Achievements and titles
- Personal bests: 3000 m steeplechase: 8:09.37 (Hengelo 2021); 10K: 27:20 (Lille 2022); Half marathon: 59:41 (Herzogenaurach 2022); Marathon: 2:03:23 (Tokyo 2025);

Medal record
Men's Athletics
Representing Ethiopia
World U20 Championships
| Silver medal – second place | 2021 Nairobi | 3000 m steeplechase |
African Championships
| Silver medal – second place | 2022 Port Louis | 3000 m steeplechase |
World Marathon Majors
| Gold medal – first place | 2026 Tokyo | Marathon |
| Gold medal – first place | 2025 Tokyo | Marathon |
| Bronze medal – third place | 2023 Berlin | Marathon |

= Tadese Takele =

Ethiopian athlete

Tadese Takele Bikila (born 3 August 2002) is an Ethiopian long-distance runner. He is a two-time winner of the Tokyo Marathon, winning in 2025 and defending the title in 2026. Formerly a steeplechaser, he represented Ethiopia at the 2020 Olympic Games and won silver medals in the 3000 metres steeplechase at the 2021 World U20 Championships and 2022 African Championships.

==Career==
Takele won the Ethiopian Olympic Trial in June 2021 in the 3000m steeplechase, running a personal best of 8:09.37 to beat Abrham Sime and Hailemariyam Amare. Later that month, he finished second behind Soufiane El Bakkali in steeplechase in the Diamond League meeting in Florence, running 8:10.56. Competing at the delayed 2020 Olympic Games in the 3000 metres steeplechase in August 2021, he finished ninth in heat three. Later that month, he competed at the 2021 World Athletics U20 Championships in the 3000 metres steeplechase, in Nairobi, Kenya, where he won the silver medal in 8.33.15, behind Amos Serem of Kenya but ahead of fellow Kenyan Simon Kiprop Koech.
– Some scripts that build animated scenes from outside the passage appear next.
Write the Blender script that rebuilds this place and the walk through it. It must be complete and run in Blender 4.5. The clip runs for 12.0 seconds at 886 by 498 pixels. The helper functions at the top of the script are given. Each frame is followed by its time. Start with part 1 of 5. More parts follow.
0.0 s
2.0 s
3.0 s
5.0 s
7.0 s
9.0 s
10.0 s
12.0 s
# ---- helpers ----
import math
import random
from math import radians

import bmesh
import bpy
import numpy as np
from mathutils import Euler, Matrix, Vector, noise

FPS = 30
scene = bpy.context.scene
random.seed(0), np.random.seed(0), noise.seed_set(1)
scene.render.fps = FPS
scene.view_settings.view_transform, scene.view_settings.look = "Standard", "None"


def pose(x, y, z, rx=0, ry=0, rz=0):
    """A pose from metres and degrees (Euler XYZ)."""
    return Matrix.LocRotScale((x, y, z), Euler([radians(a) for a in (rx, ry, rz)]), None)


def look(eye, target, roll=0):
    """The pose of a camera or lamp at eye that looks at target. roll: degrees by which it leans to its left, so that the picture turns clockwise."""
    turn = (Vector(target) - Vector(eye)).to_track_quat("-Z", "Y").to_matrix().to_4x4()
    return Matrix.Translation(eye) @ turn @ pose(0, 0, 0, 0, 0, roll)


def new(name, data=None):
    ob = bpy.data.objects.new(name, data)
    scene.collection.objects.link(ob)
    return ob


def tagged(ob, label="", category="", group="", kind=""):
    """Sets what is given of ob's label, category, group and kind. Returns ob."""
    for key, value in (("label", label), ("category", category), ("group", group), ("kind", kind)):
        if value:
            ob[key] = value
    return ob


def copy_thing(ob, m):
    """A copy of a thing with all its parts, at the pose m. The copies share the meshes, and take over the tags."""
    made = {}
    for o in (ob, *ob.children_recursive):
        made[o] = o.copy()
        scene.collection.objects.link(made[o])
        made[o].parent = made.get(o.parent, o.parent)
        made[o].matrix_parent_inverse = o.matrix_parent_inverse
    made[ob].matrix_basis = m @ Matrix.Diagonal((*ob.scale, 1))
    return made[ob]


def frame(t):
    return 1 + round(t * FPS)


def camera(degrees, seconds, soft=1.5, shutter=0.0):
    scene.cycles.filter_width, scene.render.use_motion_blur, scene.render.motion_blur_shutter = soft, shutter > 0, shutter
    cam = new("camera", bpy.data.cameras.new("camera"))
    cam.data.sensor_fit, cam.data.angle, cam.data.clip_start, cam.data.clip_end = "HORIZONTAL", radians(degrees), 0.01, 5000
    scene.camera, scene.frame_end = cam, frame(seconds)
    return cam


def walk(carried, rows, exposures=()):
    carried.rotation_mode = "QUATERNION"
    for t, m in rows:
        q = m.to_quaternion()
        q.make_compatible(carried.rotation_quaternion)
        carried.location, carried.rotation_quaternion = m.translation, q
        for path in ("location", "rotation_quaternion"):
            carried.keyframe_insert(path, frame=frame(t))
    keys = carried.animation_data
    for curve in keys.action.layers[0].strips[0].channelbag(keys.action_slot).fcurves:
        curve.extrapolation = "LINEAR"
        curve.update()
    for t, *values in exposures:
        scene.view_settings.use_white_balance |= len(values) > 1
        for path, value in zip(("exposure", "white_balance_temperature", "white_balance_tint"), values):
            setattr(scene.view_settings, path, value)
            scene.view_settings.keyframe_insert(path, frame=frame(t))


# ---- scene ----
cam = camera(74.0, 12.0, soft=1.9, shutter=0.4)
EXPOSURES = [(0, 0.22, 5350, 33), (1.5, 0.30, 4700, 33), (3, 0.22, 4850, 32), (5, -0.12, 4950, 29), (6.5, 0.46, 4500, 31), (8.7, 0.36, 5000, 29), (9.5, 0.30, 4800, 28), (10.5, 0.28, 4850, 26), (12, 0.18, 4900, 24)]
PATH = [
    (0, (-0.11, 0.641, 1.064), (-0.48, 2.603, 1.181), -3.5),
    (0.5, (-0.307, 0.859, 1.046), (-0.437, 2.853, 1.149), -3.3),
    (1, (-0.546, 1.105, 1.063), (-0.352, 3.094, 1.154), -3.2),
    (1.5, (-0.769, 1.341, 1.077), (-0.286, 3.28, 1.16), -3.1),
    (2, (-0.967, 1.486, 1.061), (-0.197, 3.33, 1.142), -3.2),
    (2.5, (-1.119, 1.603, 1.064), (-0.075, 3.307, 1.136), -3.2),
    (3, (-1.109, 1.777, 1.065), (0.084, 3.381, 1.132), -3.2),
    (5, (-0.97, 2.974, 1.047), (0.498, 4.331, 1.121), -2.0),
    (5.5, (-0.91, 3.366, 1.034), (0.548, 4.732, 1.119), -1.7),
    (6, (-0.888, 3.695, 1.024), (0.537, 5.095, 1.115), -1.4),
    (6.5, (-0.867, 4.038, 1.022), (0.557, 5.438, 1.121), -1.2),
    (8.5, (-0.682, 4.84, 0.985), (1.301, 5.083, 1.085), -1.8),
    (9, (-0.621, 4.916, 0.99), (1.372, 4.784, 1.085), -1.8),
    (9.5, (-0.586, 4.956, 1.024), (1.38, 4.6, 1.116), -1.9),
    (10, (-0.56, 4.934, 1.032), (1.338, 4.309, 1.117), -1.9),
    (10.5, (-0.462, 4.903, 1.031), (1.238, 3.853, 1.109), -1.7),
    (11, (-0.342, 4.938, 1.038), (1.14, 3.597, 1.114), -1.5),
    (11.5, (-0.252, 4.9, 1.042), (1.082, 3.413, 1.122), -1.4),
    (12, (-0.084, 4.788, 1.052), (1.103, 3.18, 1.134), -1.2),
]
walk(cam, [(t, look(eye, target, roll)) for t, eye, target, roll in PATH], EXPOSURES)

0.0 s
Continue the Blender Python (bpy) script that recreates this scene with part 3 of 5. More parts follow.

Takele also won a silver medal in the 3000 metres steeplechase at the 2022 African Championships in Mauritius, running 8:28.31 to finish behind compatriot Hailemariyam Amare.
He made his marathon debut at the 2023 Berlin Marathon, where he finished third with a time of 2:03:24, an all-time world-best for an U23 athlete.

At the 2025 Tokyo Marathon, he finished first with a time of 2:03:23. This was the fifth-fastest time ever recorded in the Tokyo Marathon, and he won the race ahead of Kenyan Deresa Geleta. He represented Ethiopia in the marathon at the 2025 World Athletics Championships, in Tokyo in September 2025.

On 1 March 2026, he successfully defended his title at the 2026 Tokyo Marathon in a three-way sprint finish with Geoffrey Toroitich and Alexander Mutiso, with both Takele and Toroitich running 2:03:37 and Mutiso a second slower in third.